To figure out the cumulative frequency of each class, you simply add its frequency to the frequency of the previous class.

• By the time we include Good Order Offences we’ve reached $334$ cases (≈ $54.66\%$ of total).
• Including Other Theft raises the cumulative relative frequency to $85.76\%$ .
• Final running totals match the grand total $611$ and $100\%$ .

Significance

• Highlights a “long-tail” distribution: a few categories dominate, many are rare.
• Guides resource allocation (e.g., policing priorities) or merges rare categories for modelling.

Bar Charts

• Visual representation for categorical/discrete data.
• Each bar’s height = frequency (absolute or relative).
• Bars separated by gaps to signify categorical, non-continuous nature.

Example – Crime Counts by Offence Type

• Raw Excel plot first appeared unordered, cluttered.
• Improved version:
– Categories re-sorted from most to least frequent.
– Title contextualised: “Crime Counts by Offence Type between $24/2/22$ – $23/3/22$ ”.
– X-axis labels angled/abridged for readability.
• Presentation tips: order logically, keep axis units consistent, avoid 3-D effects.

Histograms

• Designed for continuous or large-range discrete variables.
• X-axis divided into contiguous bins; no gaps (data are numeric and continuous along the axis).
• Each rectangle’s area represents frequency or density.
• Reveals modality (one peak vs multiple), skew, and outliers.

Example – Respondent Age (World Values Survey 2018)

• $N = 1{,}795$ ages; observed min $17$ , max $98$ (potential $81$ distinct values).
• Instead of $81$ thin bars, group into broader bins (e.g., $[0,20], [21,30], …$ ).
• Final histogram quickly shows:
– Mode cluster in $31$ – $50$ range.
– Tapering tail in $71$ + ages.
– Potential data-entry errors if extreme ages (e.g., >100) pop up.

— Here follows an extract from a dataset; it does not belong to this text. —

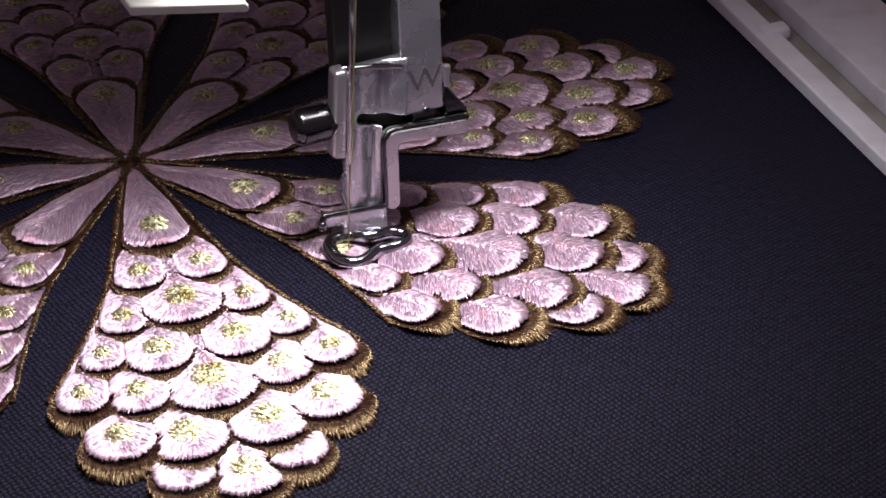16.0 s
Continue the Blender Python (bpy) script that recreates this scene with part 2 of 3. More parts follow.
def slotted_plate(step=0.13):
    """The upright steel plate of the foot: narrow post below, wider clamp above, a slanting round-ended slot between."""
    nu, nz = int(6.9 / step), int(17.4 / step)
    u0, z0 = 1.05, 3.7

    def middle(u):
        """Height of the slot's middle line."""
        return 14.75 - 0.275 * max(u - 2.95, 0)

    def hole(u, z):
        """Signed distance to the slot."""
        ax, az, bx, bz = 2.95, 14.75, 9.5, 12.95
        t = min(max(((u - ax) * (bx - ax) + (z - az) * (bz - az)) / ((bx - ax) ** 2 + (bz - az) ** 2), 0), 1)
        return math.hypot(u - ax - t * (bx - ax), z - az - t * (bz - az)) - 0.78

    def right(u, z):
        """Signed distance past the post's right side, below the slot."""
        return 5.1 - u if z < middle(u) else 9.0

    def front(u, z):
        v = 1.85 - 0.5 * math.exp(-((u - u0) / 0.35) ** 2)
        low = 1 / (1 + math.exp((z - middle(u)) / 0.35))
        k = 1 / (1 + math.exp(-(u - 3.9) / 0.12))
        v += low * (0.30 * k - 0.35 * math.exp(-((u - 5.1) / 0.3) ** 2) + 0.14 * math.sin(u * 2.1))
        v += (1 - low) * (0.26 * math.sin((u - 1.2) * 2 * math.pi / 3.4) - 0.3 * math.exp(-((u - 7.8) / 0.4) ** 2))
        v -= 0.25 * math.exp(-(max(hole(u, z), 0) / 0.3) ** 2) * 0.5
        return v + 0.25 * math.exp(-((21.1 - z) / 0.25) ** 2)

    bm = bmesh.new()
    co = {}
    faces = []
    for i in range(nu):
        for k in range(nz):
            u, z = u0 + (i + 0.5) * step, z0 + (k + 0.5) * step
            if hole(u, z) > 0 and right(u, z) > 0:
                faces.append(((i, k), (i + 1, k), (i + 1, k + 1), (i, k + 1)))
    sides = collections.Counter(tuple(sorted(e)) for f in faces for e in zip(f, f[1:] + f[:1]))
    border = {k for e, count in sides.items() if count == 1 for k in e}
    for key in sorted({q for f in faces for q in f}):
        u, z = u0 + key[0] * step, z0 + key[1] * step
        if key in border and abs(hole(u, z)) < step * 1.5:
            for _ in range(4):
                d = hole(u, z)
                gu, gz = (hole(u + 0.01, z) - d) / 0.01, (hole(u, z + 0.01) - d) / 0.01
                u, z = u - gu * d, z - gz * d
        co[key] = (u + 0.070 * (z - 10), z, front(u, z))
    face = {k: bm.verts.new((u, v, z)) for k, (u, z, v) in co.items()}
    back = {k: bm.verts.new((u, 3.0, z)) for k, (u, z, v) in co.items()}
    edges = {}
    for f in faces:
        bm.faces.new([face[k] for k in f])
        bm.faces.new([back[k] for k in f[::-1]])
        for a, b in zip(f, f[1:] + f[:1]):
            if (b, a) in edges:
                del edges[(b, a)]
            else:
                edges[(a, b)] = True
    for a, b in edges:
        bm.faces.new((face[b], face[a], back[a], back[b]))
    bmesh.ops.recalc_face_normals(bm, faces=bm.faces)
    return bm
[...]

Research Example – Violent Crime Counts per Neighbourhood

• Histogram across Brisbane suburbs (Figure 4.9).
• Highlights positively skewed distribution: many suburbs with low counts, few with very high counts.
• Assists analysts in targeting outlier suburbs for situational crime prevention.

Line Charts (Time-Series)

• Best for showing change over ordered time periods.
• X-axis = time (years, months, weeks); Y-axis = value of interest.
• Multiple lines may compare groups (male vs female), variables, or geographies.

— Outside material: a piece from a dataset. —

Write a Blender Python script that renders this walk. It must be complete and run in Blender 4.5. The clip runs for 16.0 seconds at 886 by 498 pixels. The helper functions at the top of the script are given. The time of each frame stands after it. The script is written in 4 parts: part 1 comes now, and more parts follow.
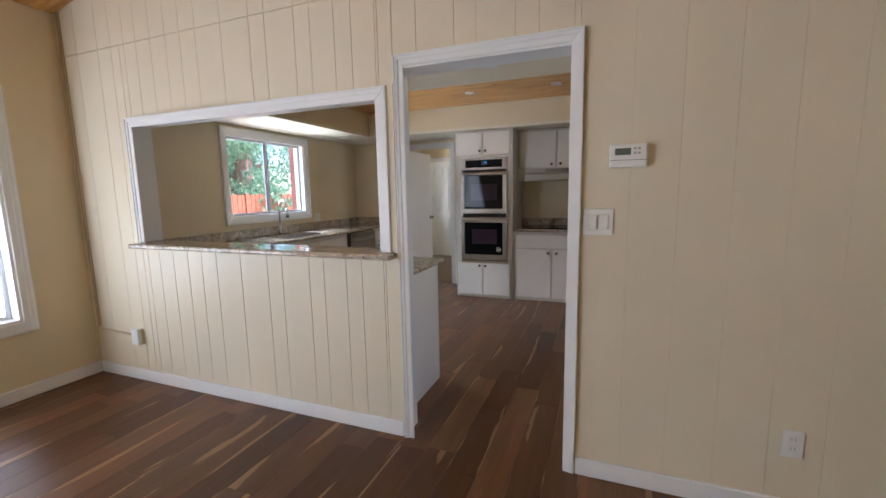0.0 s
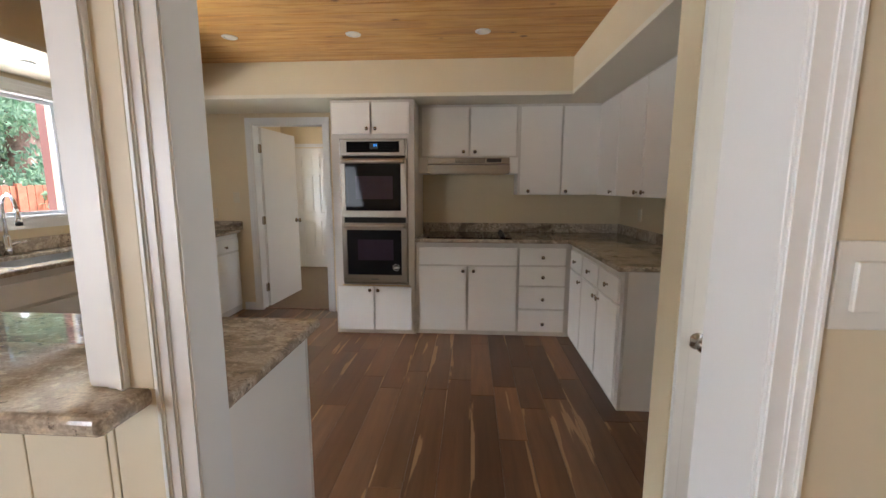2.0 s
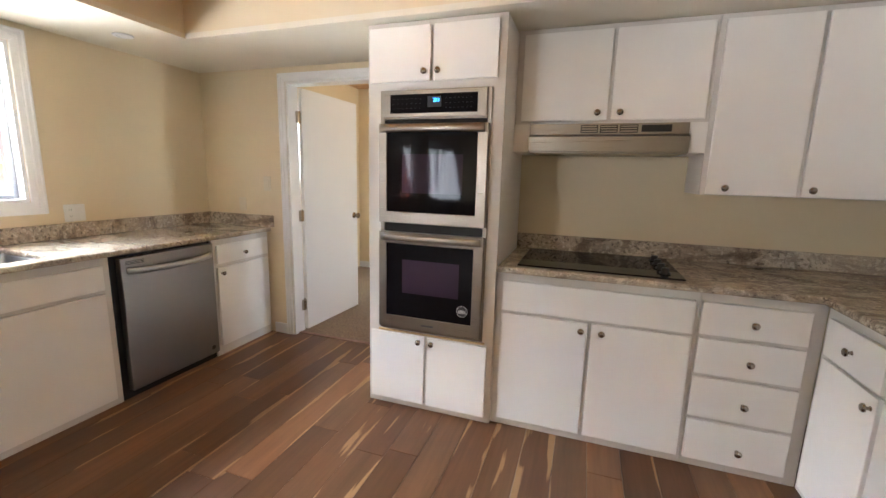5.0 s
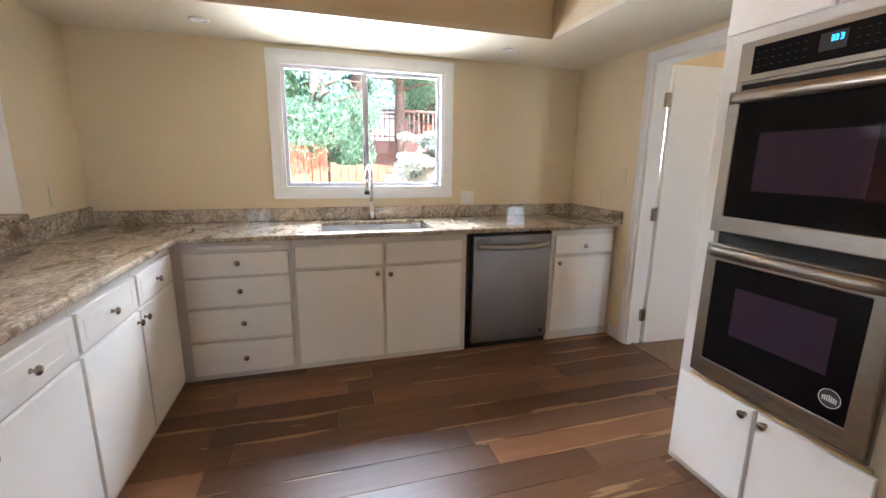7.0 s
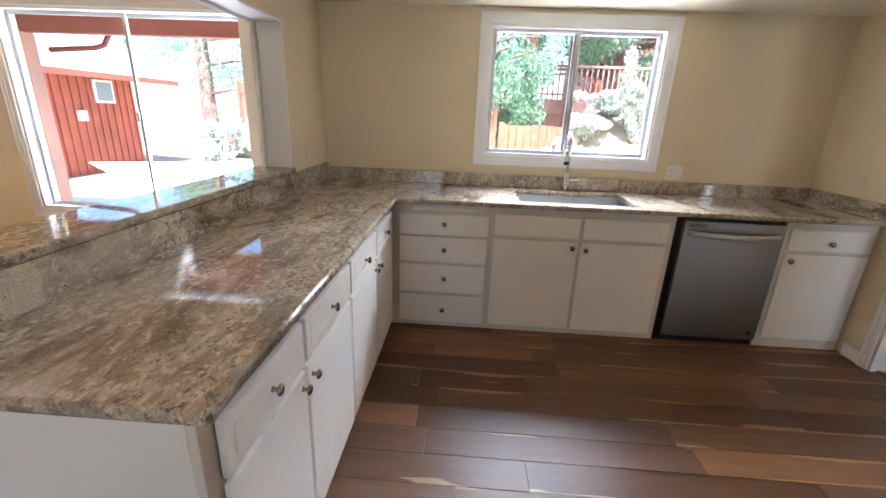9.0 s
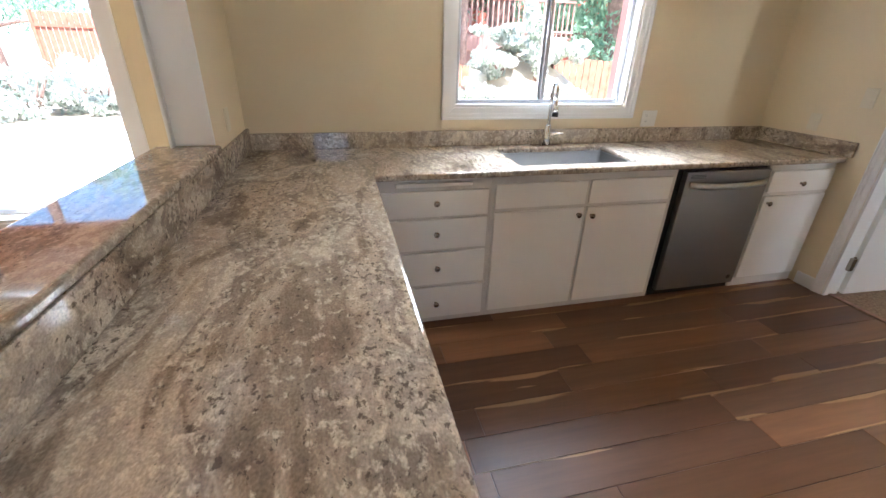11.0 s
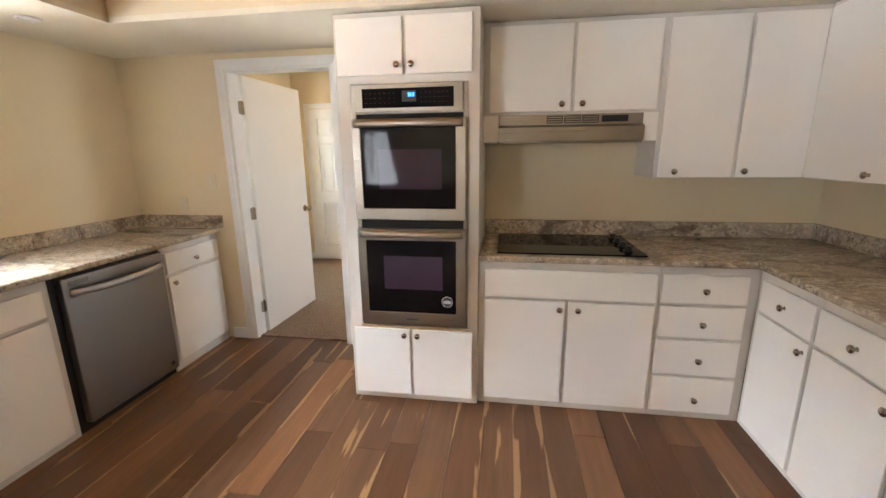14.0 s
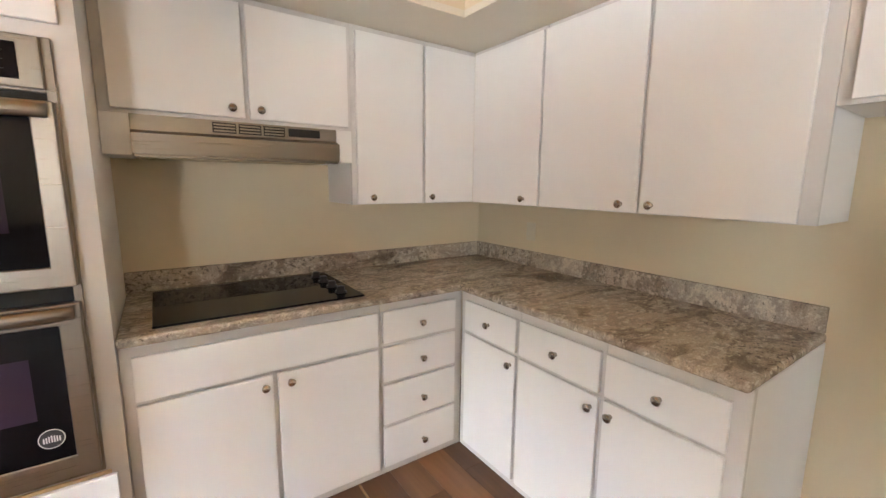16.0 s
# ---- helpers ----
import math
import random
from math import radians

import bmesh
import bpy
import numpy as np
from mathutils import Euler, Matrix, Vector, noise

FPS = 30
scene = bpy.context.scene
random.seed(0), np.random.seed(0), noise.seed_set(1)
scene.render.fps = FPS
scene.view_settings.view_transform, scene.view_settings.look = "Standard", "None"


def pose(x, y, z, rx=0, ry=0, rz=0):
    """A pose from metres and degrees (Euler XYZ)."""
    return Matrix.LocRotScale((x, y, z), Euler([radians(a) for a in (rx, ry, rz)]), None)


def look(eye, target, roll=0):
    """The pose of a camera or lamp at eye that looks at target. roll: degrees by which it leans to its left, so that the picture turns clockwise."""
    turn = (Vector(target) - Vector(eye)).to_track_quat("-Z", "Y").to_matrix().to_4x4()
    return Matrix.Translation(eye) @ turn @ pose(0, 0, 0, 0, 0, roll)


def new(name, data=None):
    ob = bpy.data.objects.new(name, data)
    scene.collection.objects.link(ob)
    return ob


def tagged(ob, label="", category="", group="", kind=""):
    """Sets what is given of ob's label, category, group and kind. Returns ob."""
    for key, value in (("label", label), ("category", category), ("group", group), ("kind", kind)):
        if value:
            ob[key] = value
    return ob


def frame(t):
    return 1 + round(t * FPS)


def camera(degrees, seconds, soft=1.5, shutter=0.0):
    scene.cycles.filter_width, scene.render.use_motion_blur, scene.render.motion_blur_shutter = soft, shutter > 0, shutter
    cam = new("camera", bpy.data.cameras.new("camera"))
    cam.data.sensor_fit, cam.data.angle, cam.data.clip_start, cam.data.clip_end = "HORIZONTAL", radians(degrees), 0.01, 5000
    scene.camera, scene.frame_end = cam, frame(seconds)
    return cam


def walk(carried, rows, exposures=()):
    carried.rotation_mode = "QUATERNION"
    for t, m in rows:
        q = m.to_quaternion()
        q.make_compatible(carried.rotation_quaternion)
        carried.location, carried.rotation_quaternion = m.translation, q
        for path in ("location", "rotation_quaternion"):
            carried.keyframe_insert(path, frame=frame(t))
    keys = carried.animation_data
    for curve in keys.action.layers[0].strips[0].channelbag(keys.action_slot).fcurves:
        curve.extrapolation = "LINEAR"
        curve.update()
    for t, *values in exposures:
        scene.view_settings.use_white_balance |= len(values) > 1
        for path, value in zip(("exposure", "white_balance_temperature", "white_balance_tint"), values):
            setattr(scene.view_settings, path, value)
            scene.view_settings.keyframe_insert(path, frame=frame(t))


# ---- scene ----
cam = camera(94.0, 16.0)
PATH = [
    (0, (0.115, 1.191, 1.382), (-0.606, 3.036, 1.107), -1.1),
    (0.5, (-0.069, 1.528, 1.378), (-0.692, 3.406, 1.088), -0.8),
    (0.6, (-0.105, 1.596, 1.374), (-0.683, 3.489, 1.084), -1.2),
    (1, (-0.219, 1.866, 1.363), (-0.62, 3.8, 1.051), -0.9),
    (1.5, (-0.329, 2.235, 1.362), (-0.699, 4.181, 1.086), -0.4),
    (2, (-0.438, 2.594, 1.36), (-0.571, 4.568, 1.069), 0.1),
    (2.5, (-0.472, 2.938, 1.378), (-0.488, 4.915, 1.079), -0.7),
    (3, (-0.475, 3.25, 1.381), (-0.562, 5.226, 1.079), -0.1),
    (5.3, (-0.535, 4.369, 1.356), (-1.39, 6.139, 0.987), 1.1),
    (5.5, (-0.485, 4.468, 1.371), (-1.515, 6.139, 0.988), 0.8),
    (6, (-0.436, 4.637, 1.374), (-1.888, 5.951, 0.967), 1.9),
    (6.5, (-0.399, 4.71, 1.355), (-2.139, 5.607, 0.945), 1.4),
    (7, (-0.339, 4.764, 1.35), (-2.214, 5.326, 0.938), 0.8),
    (7.5, (-0.223, 4.73, 1.378), (-2.141, 5.045, 0.906), 1.5),
    (8, (-0.15, 4.688, 1.39), (-2.079, 4.825, 0.881), 2.3),
    (8.5, (-0.199, 4.604, 1.4), (-2.115, 4.575, 0.827), 2.6),
    (8.7, (-0.274, 4.529, 1.407), (-2.176, 4.436, 0.794), 2.3),
    (10.8, (-0.969, 3.816, 1.443), (-2.754, 4.096, 0.585), 1.9),
    (11, (-1.009, 3.824, 1.436), (-2.764, 4.265, 0.585), 1.5),
    (11.5, (-1.049, 3.891, 1.44), (-2.624, 4.805, 0.615), -0.0),
    (12, (-1.042, 3.952, 1.434), (-2.397, 5.208, 0.668), -0.3),
    (12.5, (-0.968, 4.076, 1.453), (-2.071, 5.63, 0.845), 1.1),
    (13, (-0.911, 4.098, 1.446), (-1.776, 5.827, 0.933), 0.5),
    (13.5, (-0.865, 4.111, 1.455), (-1.479, 5.954, 0.98), -0.3),
    (14, (-0.804, 4.13, 1.446), (-1.1, 6.055, 0.993), -0.6),
    (14.5, (-0.73, 4.163, 1.426), (-0.676, 6.112, 0.979), -0.5),
    (15, (-0.683, 4.256, 1.408), (-0.314, 6.17, 0.959), 0.3),
    (15.5, (-0.69, 4.422, 1.394), (0.022, 6.248, 0.995), 1.5),
    (16, (-0.796, 4.676, 1.41), (0.326, 6.301, 1.094), 0.6),
]
EXPOSURES = [(0, 1.52, 5450, 10), (1.0, 1.5, 5700, 10), (1.5, 1.55, 5850, 10), (2.0, 1.78, 5950, 10), (2.5, 2.28, 6120, 10), (3.0, 2.6, 5850, 10),
             (5.5, 2.72, 5800, 10), (7, 2.46, 5680, 10), (8.5, 2.24, 5620, 10), (11, 2.46, 5500, 10), (12.5, 2.62, 5900, 10),
             (14.5, 2.85, 6050, 10), (16, 3.12, 5880, 10)]
walk(cam, [(t, look(eye, target, roll)) for t, eye, target, roll in PATH], EXPOSURES)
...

Example – Queensland Imprisonment Rate $2011$ – $2021$

• Data excerpt (rates per $100{,}000$ population):
– $2011$ : Male $302.1$ , Female $24.0$ .
– $2014$ : Male $353.5$ , Female $36.2$ .
– $2021$ : Male $460.7$ , Female $45.2$ .
• Observations:
– Overall upward trend for both genders; steeper for males.
– Temporary dip in $2012$ (male $293.7$ ) before sustained growth.
– Public policy relevance: prison crowding, gender-specific interventions.

Practical / Ethical / Philosophical Considerations

• Clarity vs deception: mis-scaled axes or truncated zeros can mislead.
• Accessibility: colour palettes should be colour-blind friendly.
• Privacy: granular maps or line charts can inadvertently re-identify individuals.
• Equity: focusing solely on dominant categories might obscure minority experiences (e.g., low-frequency offences that disproportionately affect vulnerable groups).